1. Causes of Dross Formation at Metal Cutting Corners

1.1 Sudden Speed Changes at Corners Causing Heat Accumulation

During straight-line cutting, the cutting speed remains stable. However, when the path approaches a corner, the machine must decelerate—sometimes approaching near-zero speed at sharp angles—to maintain positional accuracy before accelerating again.

If the laser power remains constant during this speed drop, the corner area receives a longer exposure time, causing excessive heat buildup. Because the accumulated heat cannot dissipate in time, the metal becomes over-melted.

The excess molten metal surpasses what the kerf can accommodate and the assist gas can expel, and once it cools, dross is formed.

Even for rounded corners, a very small radius will still force the cutting speed to slow significantly, resulting in similar heat accumulation and dross formation.

1.2 Indirect Effects of Improper Parameter Matching and Equipment Conditions

Incorrect focus positioning can worsen corner dross:

If the focus is too far forward, the lower portion of the metal absorbs excessive heat, causing molten metal to flow downward and solidify as adhered dross.

If the focus lags behind, the metal may not fully melt, producing sharp residual edges,Additionally, nozzle wear or partial clogging disrupts the stability of the airflow,Insufficient assist gas pressure cannot provide enough force to expel molten metal effectively.

2. Adjustment Methods for Reducing Corner Dross

Adjusting the Duty Cycle Curve and Frequency Curve can effectively optimize cutting performance at corners and reduce molten-metal dross formation.

xTool MetalFab CNC Cutter Processing Curve Adjustment Tutorial

2.1 Relationship of Curve Nodes

The four nodes in the curve correspond to different sections of the cutting path. Adjusting each node allows you to modify cutting performance at specific regions of the path:

Node 1: Corresponds to the starting point of the cutting path.

Node 2: Corresponds to the first half of the cutting path.

Node 3: Corresponds to the second half of the cutting path.

Node 4: Corresponds to the end of the cutting path and fine-tuning of the final cutting result.

Each node directly affects energy delivery and cutting stability within its respective segment.

2.2 Methods for Adjusting Curve Nodes

When slight dross appears after cutting with the recommended parameters, you can adjust the Duty Cycle Curve and Frequency Curve to reduce or eliminate it. This can be achieved by increasing the speed and reducing either the duty cycle or the frequency at the corresponding curve nodes.

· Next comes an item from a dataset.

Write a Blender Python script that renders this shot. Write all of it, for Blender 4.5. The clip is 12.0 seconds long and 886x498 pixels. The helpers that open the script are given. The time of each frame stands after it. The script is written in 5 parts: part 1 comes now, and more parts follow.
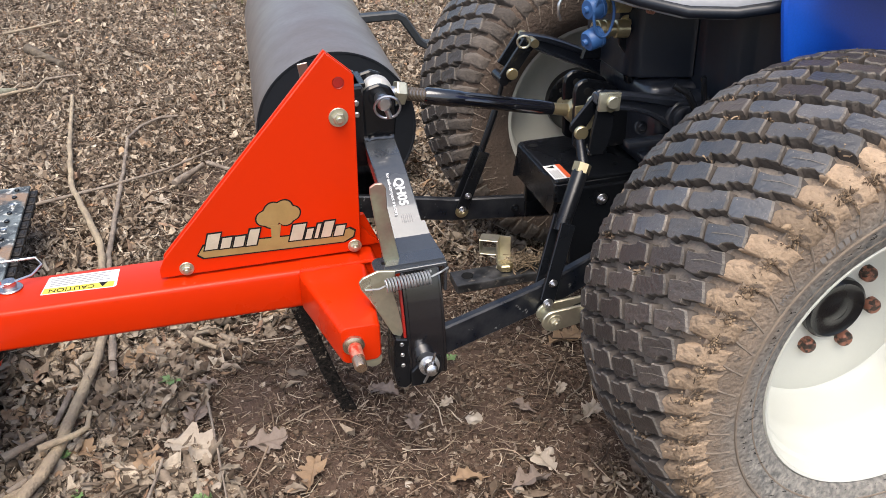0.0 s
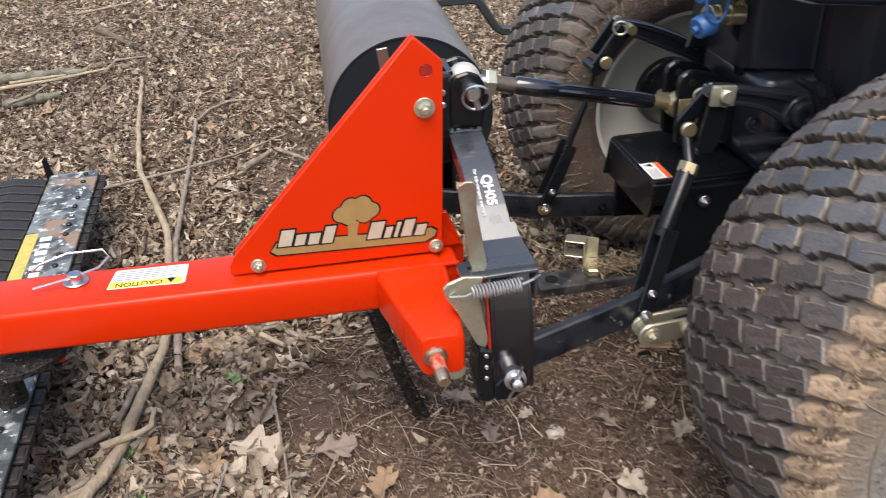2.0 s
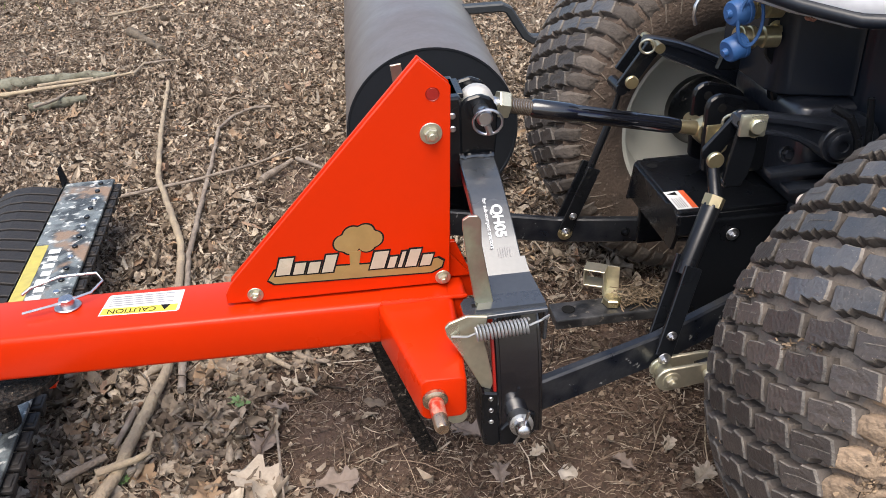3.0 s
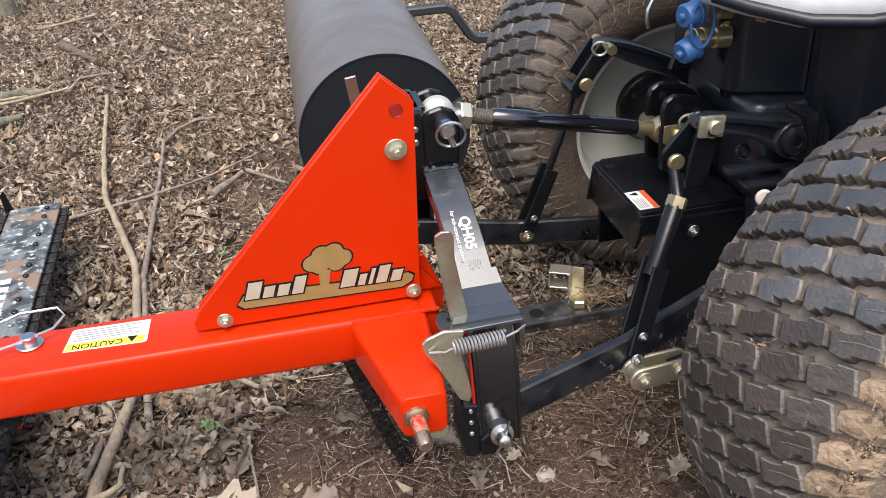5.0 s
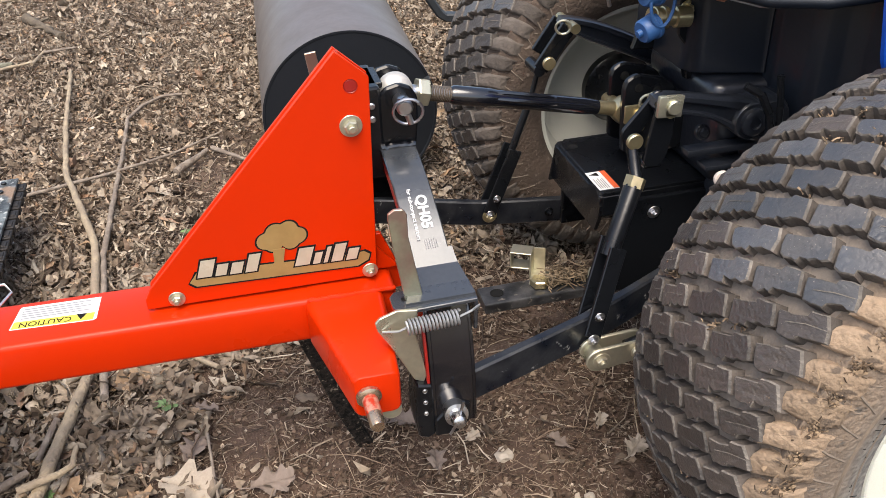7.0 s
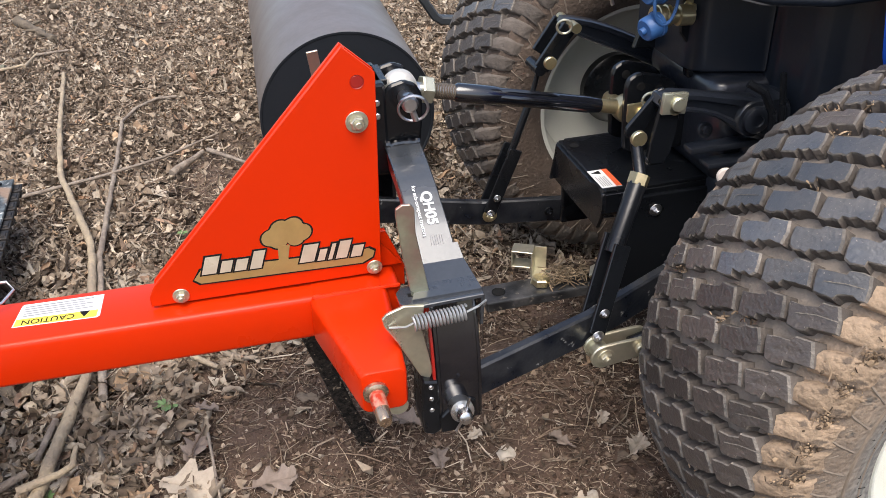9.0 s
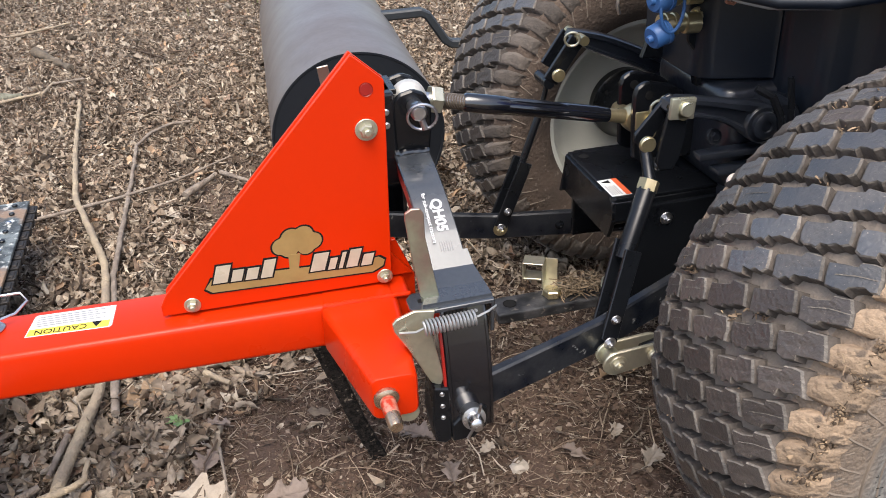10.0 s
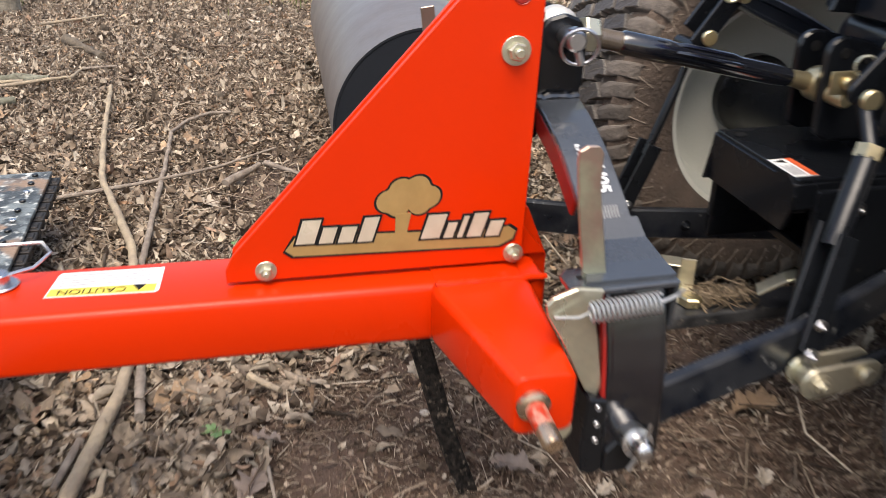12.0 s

If dross forms at the starting point of the cutting path, you may apply the following adjustments:

Duty Cycle Curve: Increase the speed of the first node by 5% and reduce the duty cycle by 5%.

Frequency Curve: Increase the speed of the first node by 5% and reduce the frequency by 5%.

If dross appears at other positions along the cutting path, adjust the node that corresponds to that specific location. Each adjustment should be made with small, incremental changes, and values should not be altered too drastically at once.